INSTRUCTIONS FOR THE TASK »
Nothing outside the lines from the one containing "Write a Blender" down to the one containing "q = m.to_quaternion()" belongs in the copy; print that span exactly, both ends included, with pictures removed.

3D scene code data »
▬▬▬▬▬▬

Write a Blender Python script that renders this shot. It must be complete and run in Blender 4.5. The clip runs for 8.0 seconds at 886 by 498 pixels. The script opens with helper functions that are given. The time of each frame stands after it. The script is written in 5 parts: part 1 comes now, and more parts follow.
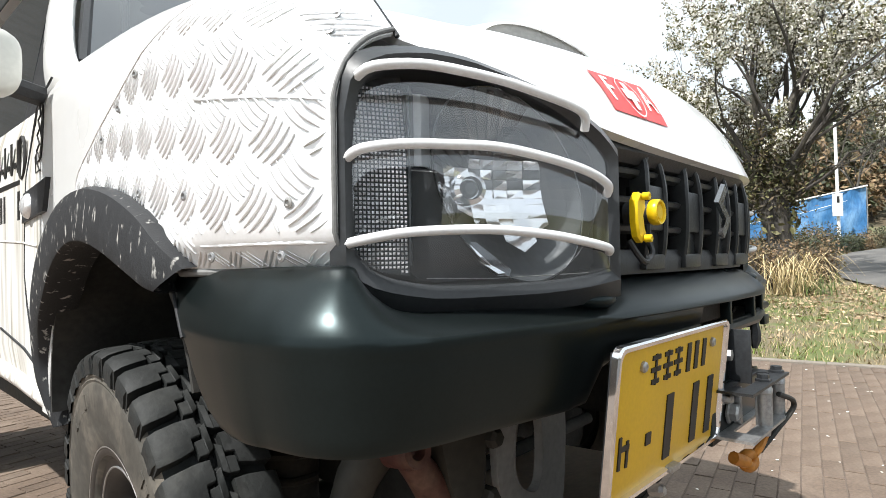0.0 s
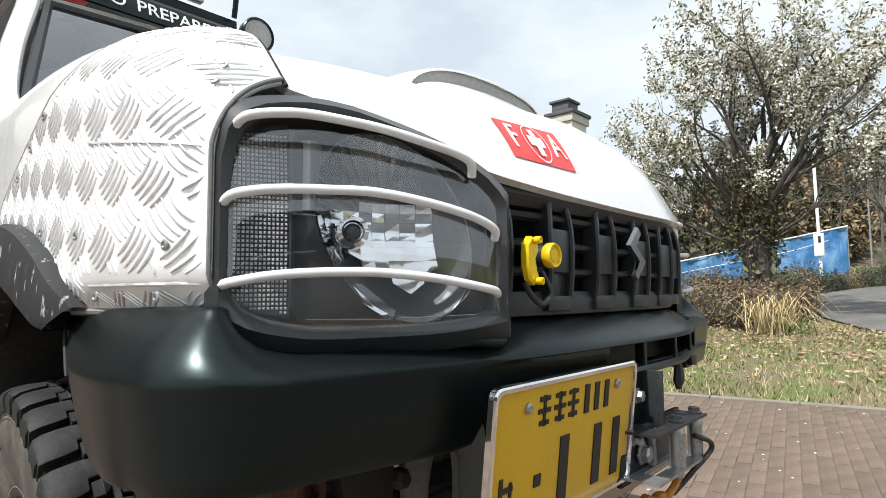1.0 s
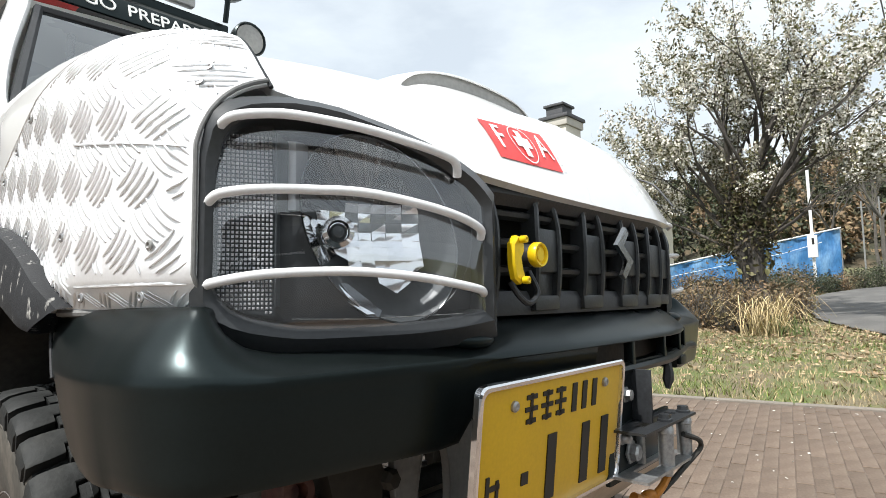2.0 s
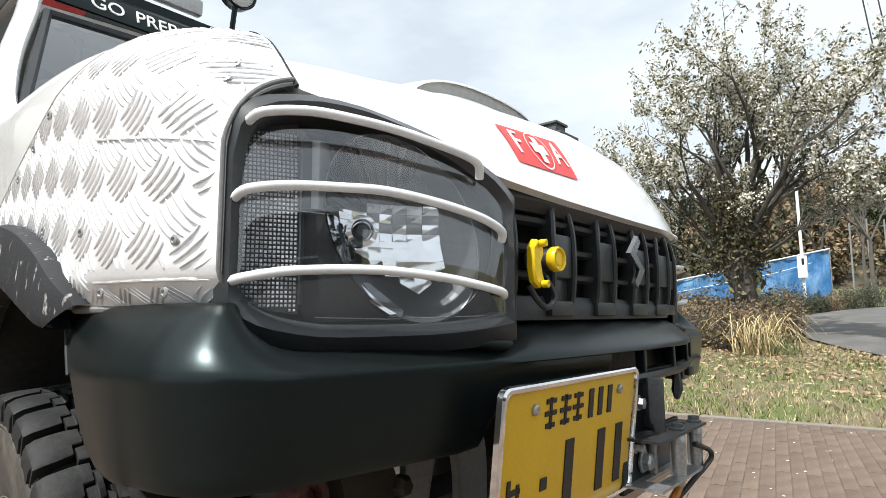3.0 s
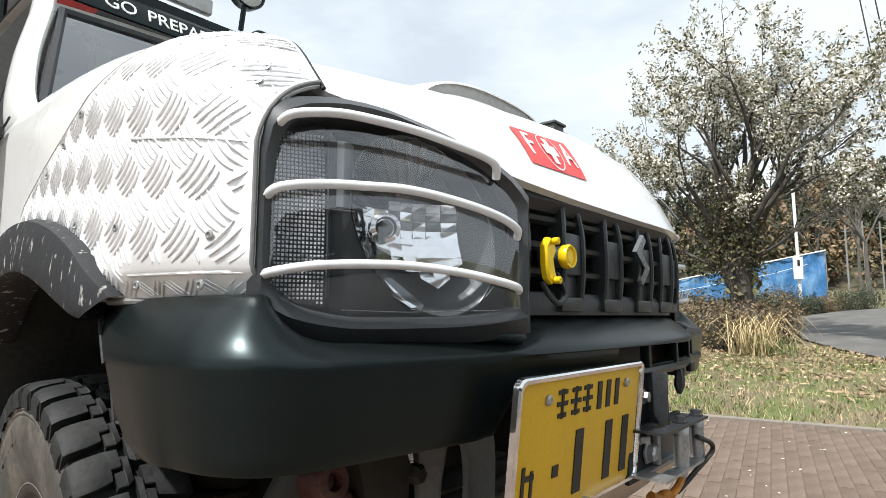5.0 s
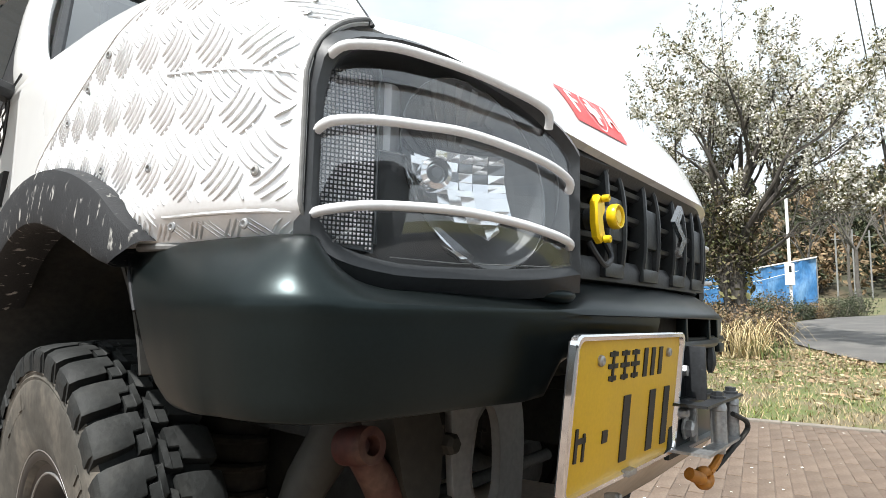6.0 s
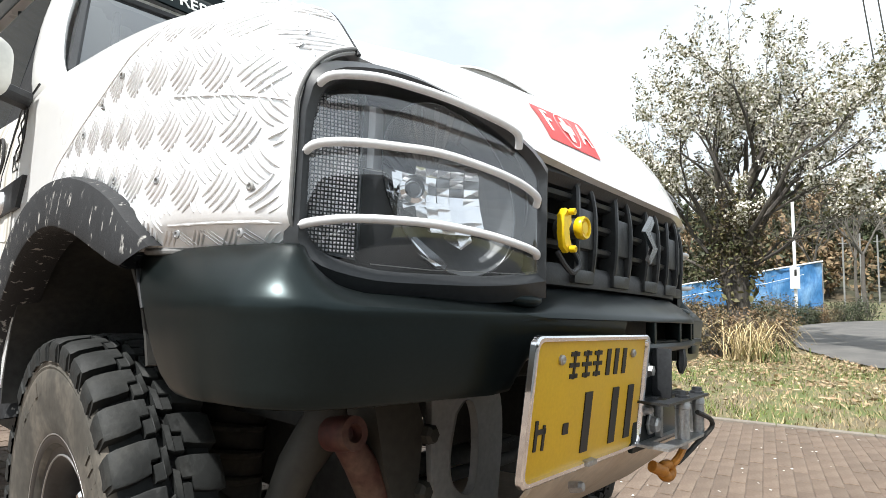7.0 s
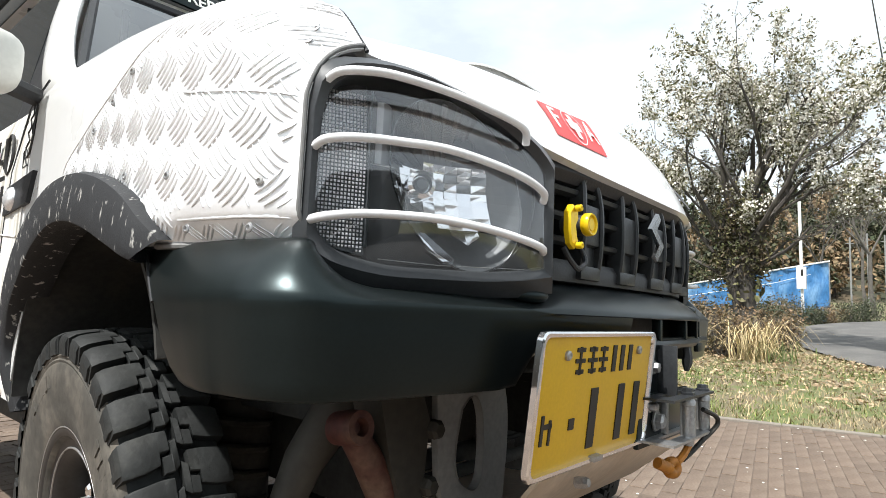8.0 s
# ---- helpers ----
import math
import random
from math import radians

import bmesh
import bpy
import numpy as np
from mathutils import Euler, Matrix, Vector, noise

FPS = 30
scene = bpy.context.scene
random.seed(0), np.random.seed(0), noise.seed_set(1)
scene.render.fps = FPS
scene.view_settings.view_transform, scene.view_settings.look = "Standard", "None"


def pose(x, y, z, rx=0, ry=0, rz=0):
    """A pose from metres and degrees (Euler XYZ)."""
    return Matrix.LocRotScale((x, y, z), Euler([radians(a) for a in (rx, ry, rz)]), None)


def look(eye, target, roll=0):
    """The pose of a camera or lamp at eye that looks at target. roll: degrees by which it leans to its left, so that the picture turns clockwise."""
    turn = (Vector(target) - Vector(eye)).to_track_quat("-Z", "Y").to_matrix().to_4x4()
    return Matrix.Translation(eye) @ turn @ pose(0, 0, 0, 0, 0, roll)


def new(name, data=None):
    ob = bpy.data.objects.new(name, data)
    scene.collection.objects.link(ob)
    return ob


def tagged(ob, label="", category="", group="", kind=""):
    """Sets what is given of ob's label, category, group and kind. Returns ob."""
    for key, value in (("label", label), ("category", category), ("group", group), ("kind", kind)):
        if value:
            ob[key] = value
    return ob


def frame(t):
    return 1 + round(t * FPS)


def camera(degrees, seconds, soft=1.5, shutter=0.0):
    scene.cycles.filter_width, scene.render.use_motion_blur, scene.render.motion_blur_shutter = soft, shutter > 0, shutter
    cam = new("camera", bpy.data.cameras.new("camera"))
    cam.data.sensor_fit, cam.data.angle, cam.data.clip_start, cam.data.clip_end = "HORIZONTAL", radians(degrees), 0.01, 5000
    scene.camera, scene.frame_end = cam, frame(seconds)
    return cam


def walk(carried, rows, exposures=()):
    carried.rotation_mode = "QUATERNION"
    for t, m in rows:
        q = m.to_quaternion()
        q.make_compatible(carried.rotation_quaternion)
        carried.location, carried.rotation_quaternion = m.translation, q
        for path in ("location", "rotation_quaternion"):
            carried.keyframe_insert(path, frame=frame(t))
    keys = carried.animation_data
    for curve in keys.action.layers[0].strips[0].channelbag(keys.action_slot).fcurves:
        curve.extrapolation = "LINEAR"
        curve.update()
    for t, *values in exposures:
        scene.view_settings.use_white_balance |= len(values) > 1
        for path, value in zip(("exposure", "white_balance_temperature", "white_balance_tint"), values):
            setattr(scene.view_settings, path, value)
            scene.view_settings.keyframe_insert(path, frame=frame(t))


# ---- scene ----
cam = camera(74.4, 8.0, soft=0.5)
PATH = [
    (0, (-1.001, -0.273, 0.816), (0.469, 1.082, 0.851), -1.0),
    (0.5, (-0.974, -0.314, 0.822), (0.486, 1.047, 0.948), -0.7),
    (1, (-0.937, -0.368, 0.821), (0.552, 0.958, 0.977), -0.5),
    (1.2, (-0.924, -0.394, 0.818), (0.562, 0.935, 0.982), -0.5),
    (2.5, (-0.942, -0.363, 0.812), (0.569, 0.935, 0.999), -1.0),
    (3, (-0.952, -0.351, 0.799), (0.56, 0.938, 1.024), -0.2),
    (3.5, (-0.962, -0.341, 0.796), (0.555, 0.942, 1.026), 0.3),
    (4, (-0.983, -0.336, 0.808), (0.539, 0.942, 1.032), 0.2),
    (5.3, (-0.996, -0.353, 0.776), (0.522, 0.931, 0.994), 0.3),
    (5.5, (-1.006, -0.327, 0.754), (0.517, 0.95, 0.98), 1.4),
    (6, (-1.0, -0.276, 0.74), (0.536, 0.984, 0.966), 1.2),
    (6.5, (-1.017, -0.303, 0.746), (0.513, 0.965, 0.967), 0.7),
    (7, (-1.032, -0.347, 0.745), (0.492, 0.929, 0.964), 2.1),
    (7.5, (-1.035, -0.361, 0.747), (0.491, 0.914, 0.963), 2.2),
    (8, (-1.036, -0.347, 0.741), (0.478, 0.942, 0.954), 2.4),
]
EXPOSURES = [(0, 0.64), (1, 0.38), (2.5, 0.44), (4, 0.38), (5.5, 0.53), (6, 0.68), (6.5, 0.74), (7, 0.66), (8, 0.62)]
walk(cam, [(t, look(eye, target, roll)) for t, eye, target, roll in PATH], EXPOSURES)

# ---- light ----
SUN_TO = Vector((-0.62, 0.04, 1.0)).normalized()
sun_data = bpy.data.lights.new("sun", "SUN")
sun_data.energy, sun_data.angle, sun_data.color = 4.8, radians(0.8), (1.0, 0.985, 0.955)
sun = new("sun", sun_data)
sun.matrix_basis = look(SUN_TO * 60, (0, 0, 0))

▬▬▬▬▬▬

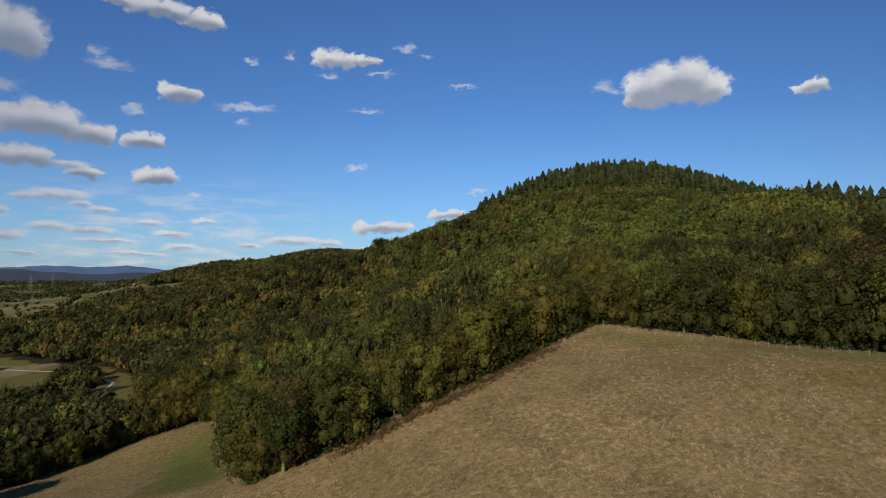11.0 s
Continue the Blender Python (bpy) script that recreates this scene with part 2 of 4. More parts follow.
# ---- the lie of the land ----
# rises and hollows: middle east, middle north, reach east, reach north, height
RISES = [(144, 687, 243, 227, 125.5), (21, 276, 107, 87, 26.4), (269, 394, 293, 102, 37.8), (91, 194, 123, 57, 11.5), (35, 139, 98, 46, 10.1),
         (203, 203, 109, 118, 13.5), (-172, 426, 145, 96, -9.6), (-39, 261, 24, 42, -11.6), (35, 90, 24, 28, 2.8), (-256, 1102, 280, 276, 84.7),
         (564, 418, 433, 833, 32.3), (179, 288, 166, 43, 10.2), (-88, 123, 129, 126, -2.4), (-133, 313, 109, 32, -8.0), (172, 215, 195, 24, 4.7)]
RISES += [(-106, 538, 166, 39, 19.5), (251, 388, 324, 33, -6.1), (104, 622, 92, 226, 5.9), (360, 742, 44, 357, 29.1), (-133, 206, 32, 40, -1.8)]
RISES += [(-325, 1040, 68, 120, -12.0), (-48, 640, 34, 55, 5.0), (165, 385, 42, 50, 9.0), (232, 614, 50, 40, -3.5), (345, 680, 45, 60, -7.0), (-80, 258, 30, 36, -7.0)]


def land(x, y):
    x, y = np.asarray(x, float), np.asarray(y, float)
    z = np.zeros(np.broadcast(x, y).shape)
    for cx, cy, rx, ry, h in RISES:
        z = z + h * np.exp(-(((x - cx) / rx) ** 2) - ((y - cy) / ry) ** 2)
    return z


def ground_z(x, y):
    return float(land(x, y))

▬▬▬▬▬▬

RESULT OF THIS EXERCISE »
Write a Blender Python script that renders this shot. It must be complete and run in Blender 4.5. The clip runs for 8.0 seconds at 886 by 498 pixels. The script opens with helper functions that are given. The time of each frame stands after it. The script is written in 5 parts: part 1 comes now, and more parts follow.
0.0 s
1.0 s
2.0 s
3.0 s
5.0 s
6.0 s
7.0 s
8.0 s
# ---- helpers ----
import math
import random
from math import radians

import bmesh
import bpy
import numpy as np
from mathutils import Euler, Matrix, Vector, noise

FPS = 30
scene = bpy.context.scene
random.seed(0), np.random.seed(0), noise.seed_set(1)
scene.render.fps = FPS
scene.view_settings.view_transform, scene.view_settings.look = "Standard", "None"


def pose(x, y, z, rx=0, ry=0, rz=0):
    """A pose from metres and degrees (Euler XYZ)."""
    return Matrix.LocRotScale((x, y, z), Euler([radians(a) for a in (rx, ry, rz)]), None)


def look(eye, target, roll=0):
    """The pose of a camera or lamp at eye that looks at target. roll: degrees by which it leans to its left, so that the picture turns clockwise."""
    turn = (Vector(target) - Vector(eye)).to_track_quat("-Z", "Y").to_matrix().to_4x4()
    return Matrix.Translation(eye) @ turn @ pose(0, 0, 0, 0, 0, roll)


def new(name, data=None):
    ob = bpy.data.objects.new(name, data)
    scene.collection.objects.link(ob)
    return ob


def tagged(ob, label="", category="", group="", kind=""):
    """Sets what is given of ob's label, category, group and kind. Returns ob."""
    for key, value in (("label", label), ("category", category), ("group", group), ("kind", kind)):
        if value:
            ob[key] = value
    return ob


def frame(t):
    return 1 + round(t * FPS)


def camera(degrees, seconds, soft=1.5, shutter=0.0):
    scene.cycles.filter_width, scene.render.use_motion_blur, scene.render.motion_blur_shutter = soft, shutter > 0, shutter
    cam = new("camera", bpy.data.cameras.new("camera"))
    cam.data.sensor_fit, cam.data.angle, cam.data.clip_start, cam.data.clip_end = "HORIZONTAL", radians(degrees), 0.01, 5000
    scene.camera, scene.frame_end = cam, frame(seconds)
    return cam


def walk(carried, rows, exposures=()):
    carried.rotation_mode = "QUATERNION"
    for t, m in rows:
        q = m.to_quaternion()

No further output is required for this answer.